One of the most common technique for clustering is K-means (1). I have already written a few words about clustering algorithms on this blog.

The main drawbacks of K-means are certainly the numeric consideration of the parameters, the unknown number of clusters K and the random starting centroid locations. The paper by Huang (2) is a possible solution to the first. For the second, cluster validation techniques can be used to find a reliable value for K.

In this post, I want to discuss about the third one. In K-means, the K initial centroids are chosen randomly. Therefore, running P times can result in P different clustering of the same data. A possible strategy for avoiding such a problem is multiple runs. The K-means procedure is done P times on the data and evaluated using a cluster validity index. Then, the run with the maximum (or minimum depending on the validity index) value is chosen as the clustering result.

(1) Jain, A. and Dubes, R.: 1988, Algorithms for Clustering Data, Prentice Hall.

(2) Huang, Z.: 1998, Extensions to the k-Means Algorithm for Clustering Large Data Sets with Categorical Values, Data Mining and Knowledge Discovery 2(3), 283.

Your proposal can be improved at no cost by performing a simlulated annealing that basically consists in performing several runs of the gradient descent (the K-MEANS algorithm) successively, in a manner that aims at highering the chances to find the global optimum of the cluster validation criterion.

See Refining Initial Points for K-Means Clustering for a more sophisticated k-means initialization procedure.

Also, I’ve seen (but can’t remember where, off-hand) a modified k-means in which the centroid calculation is performed using only a sub-sample of the data (the re-assignment of examples to clusters occurs over all examples every time, though).

I am curious as to why you chose k-means for your task at hand. If it is for speed, then the idea of simulated annealing or running the procedure m times will surely negate that benefit.

I guess it depends on your data, but have you looked into model based clustering/mixture based – such as MCLUST and MULTIMIX?

First, thanks to Damien and Will for their suggestions and links.

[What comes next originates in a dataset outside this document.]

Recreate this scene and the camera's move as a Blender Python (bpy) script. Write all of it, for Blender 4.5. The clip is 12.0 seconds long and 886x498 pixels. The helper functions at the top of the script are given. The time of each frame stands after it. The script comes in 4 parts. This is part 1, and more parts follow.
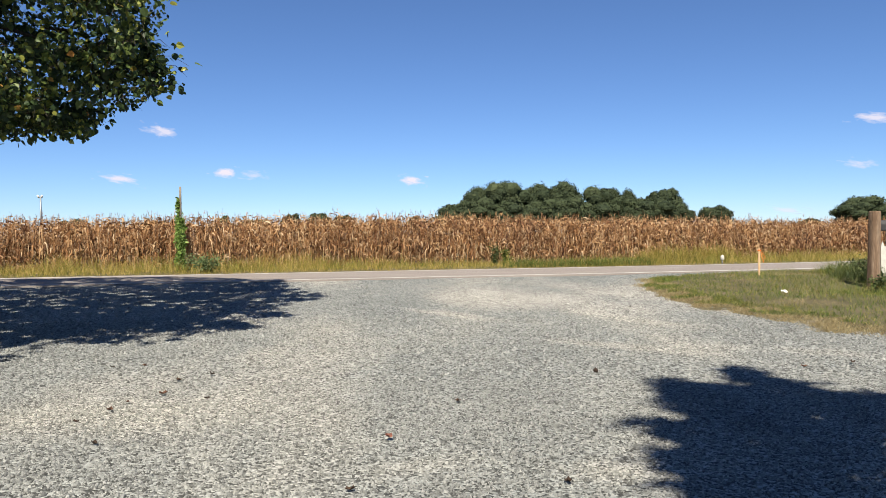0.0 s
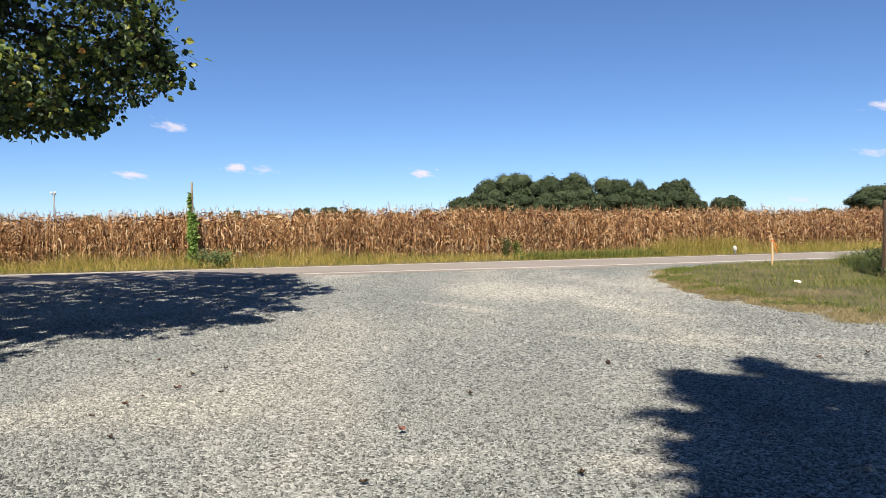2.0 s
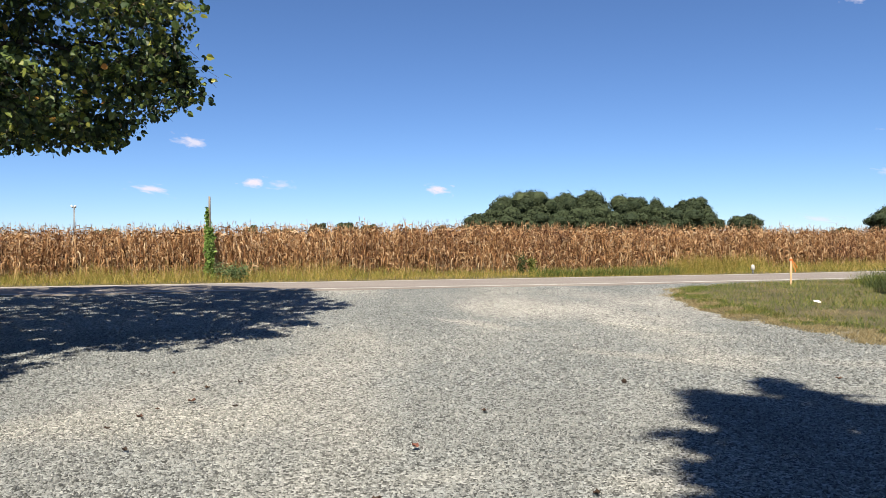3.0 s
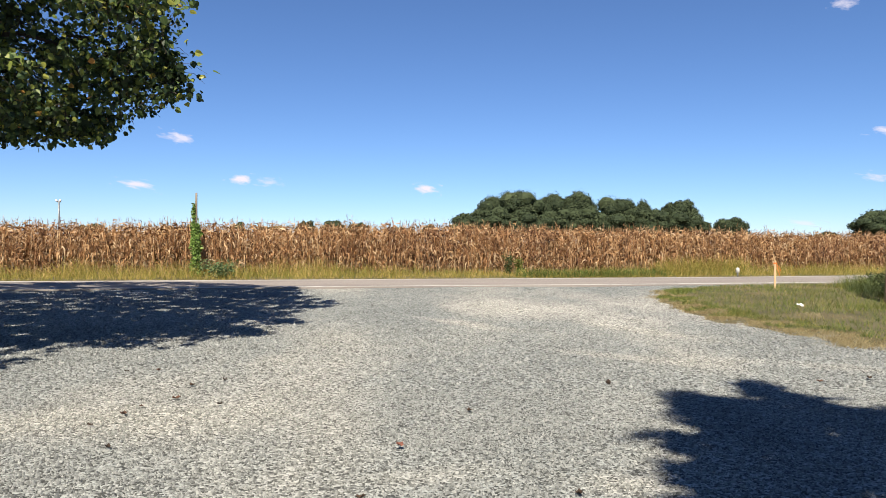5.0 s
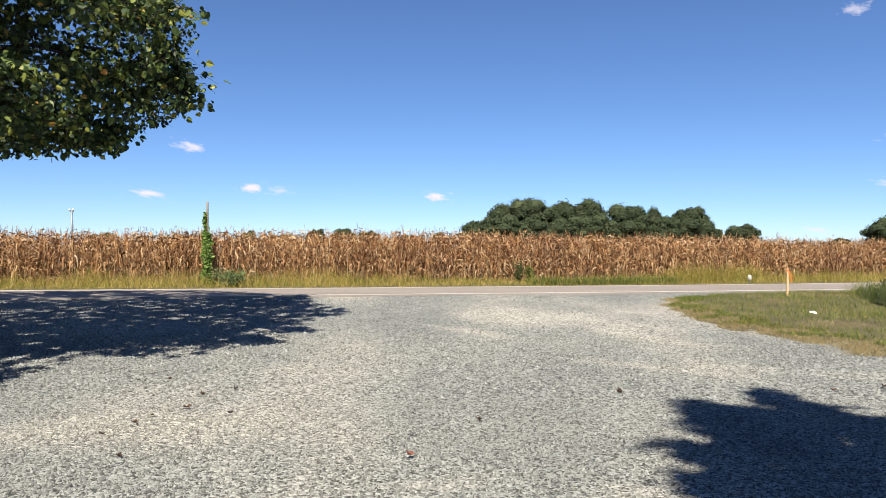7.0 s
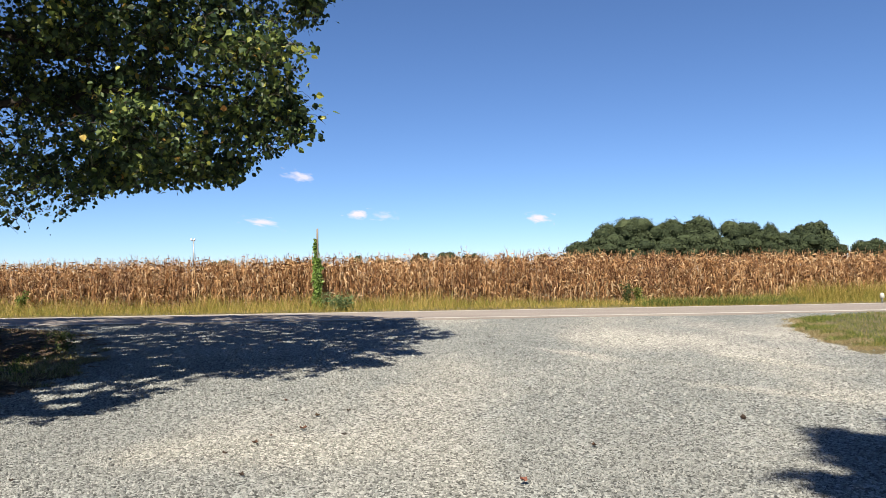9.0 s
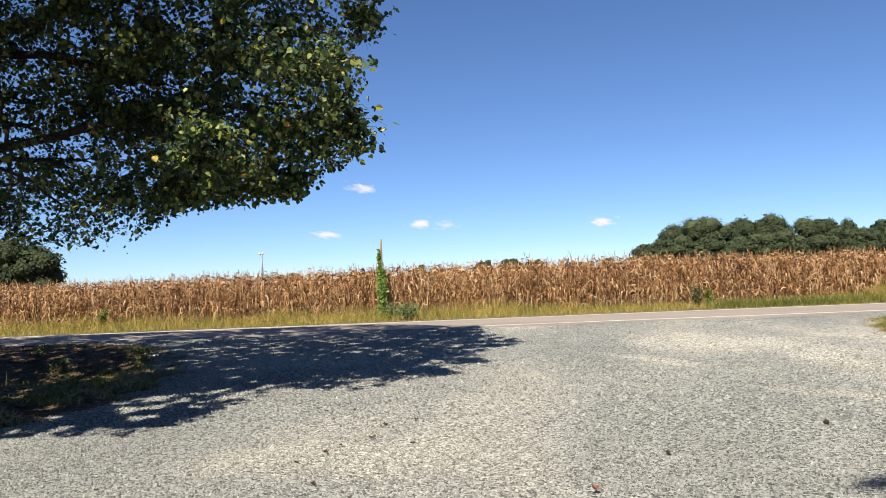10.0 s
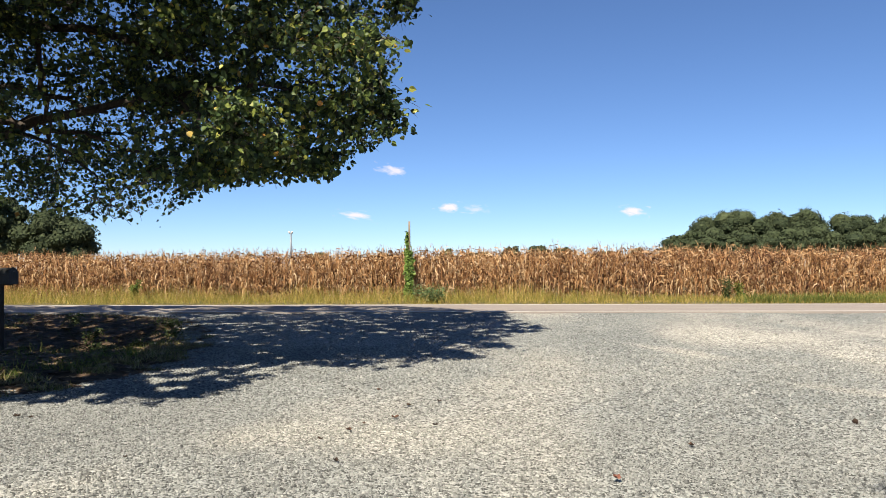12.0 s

Concerning K-means, it was a starting choice for me. I was studying cluster validity and was using K-means as it is the most simple example of clustering (to my opinion). And since I usually follow Occam’s Razor principle, I started this way. Even if it is working fine for my data (1000 points in 20 dimensions) at least in the speed point of view, your propositions of course may give better results. Therefore, for me, using Gaussian mixture or fuzzy clustering (for example) can be tasks for future work.